2008年8月にはさらに拡張し、十進数や16ビット浮動小数などを含むIEEE 754-2008が発行される。

2) Linda
Yale大学のDavid GelernterがACM Transaction on Programming Languages and Systems, pp. 80-112, January 1985において並列プログラミングのためのLinda言語のアイデアを発表。その後、協調言語と呼ばれるようになった。仮想的な共有空間tuplespaceとのやりとりで並列処理を記述する。量子化学のソフトウェアGaussianの並列化に使われているそうである。筆者は名前しか知らない。

3) 情報技術標準化研究センター
日本規格協会は、1985年7月、産業界、学界、関係各機関の支援のもとに情報技術標準化研究センター(INSTAC)を設立し、技術動向、市場動向、標準化動向等についての幅広い知識を集約するとともに、国際提案、JIS原案作成、標準化推進活動を推進することとなった。2010年3月31日をもって活動を停止した。

4) 情報処理相互運用技術協会
INTAP(Interoperability Technology Association for Information Processing, Japan、財団法人 情報処理相互運用技術協会)は、OSIに即した機能標準を作成し、相互運用性を検証する組織として、1985年に設立された。

5) 物理学用語標準化
前に述べたように、筆者も編集委員の末席を汚した培風館『物理学事典』が1984年9月に発行された。これを契機に、1954年から改訂されていない文部科学省発行の物理学用語集を改訂しようということになり、1985年度の科学研究費「物理学用語の標準化の調査研究」が高エネルギー研の菊池健を中心に組織され、作業を行った。科研費は1年であったが、その後の作業が大変で、結局、1990年9月に、『学術用語集 : 物理学編』が培風館から出版された。

性能評価

1) Karp Challenge
有名なGordon Bell賞の先駆となったのがKarp Challengeである。
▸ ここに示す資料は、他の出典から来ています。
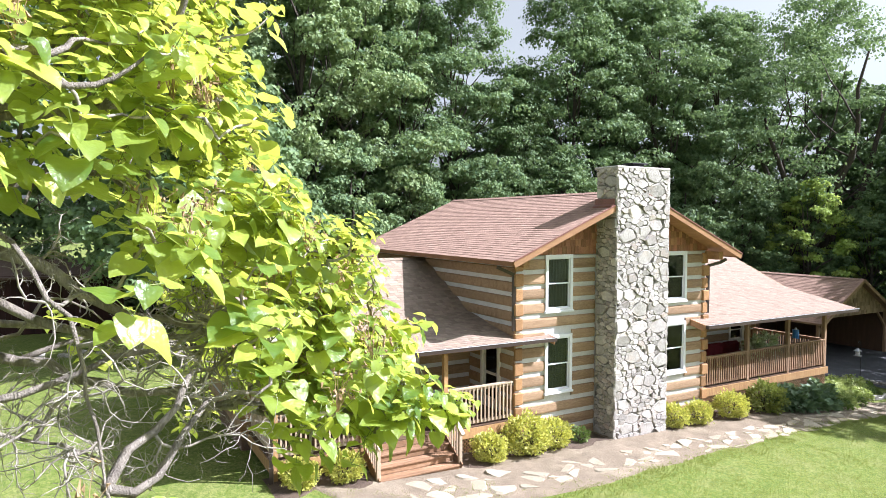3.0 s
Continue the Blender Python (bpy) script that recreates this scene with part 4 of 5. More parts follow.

IBMに在籍してたAlan H. Karpは、1985年11月18日~21日にバージニア州Norfolkで開催されたPPSC 1985 (the Second Conference on Parallel Processing for Scientific Computing)に参加したが、そこで1000プロセッサとか4000プロセッサとか、果ては1000000プロセッサまで論じられていたのを聞いて、こんなシステムが汎用科学計算にとって最善の道具なのか、と疑問を感じた。1985年12月(要確認)、Communications of the ACMのEditor欄に以下のような挑戦状を公開した。これが後にKarp Challengeと呼ばれるものである。

「科学技術計算で用いられる汎用MIMDコンピュータにおいて、200倍以上の加速率を示した最初の者に$100を与える。締め切りは1995年12月31日午後11時59分。」

この後、「加速率」「汎用」「応用」の詳しい定義を与え、さらに「シミュレーションではだめだ(実機で示せ)」「同一の問題を逐次と並列プロセッサの双方で走らせなければいけない」「逐次プロセッサの速度をわざと遅くしてはならない」「(今の言葉でいえば)弱スケーリングではなく強スケーリングでなければならない」などの注意が示されている。その後、条件が厳密でないとの批判があり、さらに説明が加えられた。

アメリカでは5カ所のNSFスーパーコンピュータセンターを結ぶNSFNETが設置され、HPCとネットワークの連携が重要視されるようになる。アメリカのNCARのスーパーコンピュータ導入案件では、いったん日本製が落札しながら、政治的圧力によりこれが取り消される事件が起こった。日米スーパーコンピュータ摩擦の始まりである。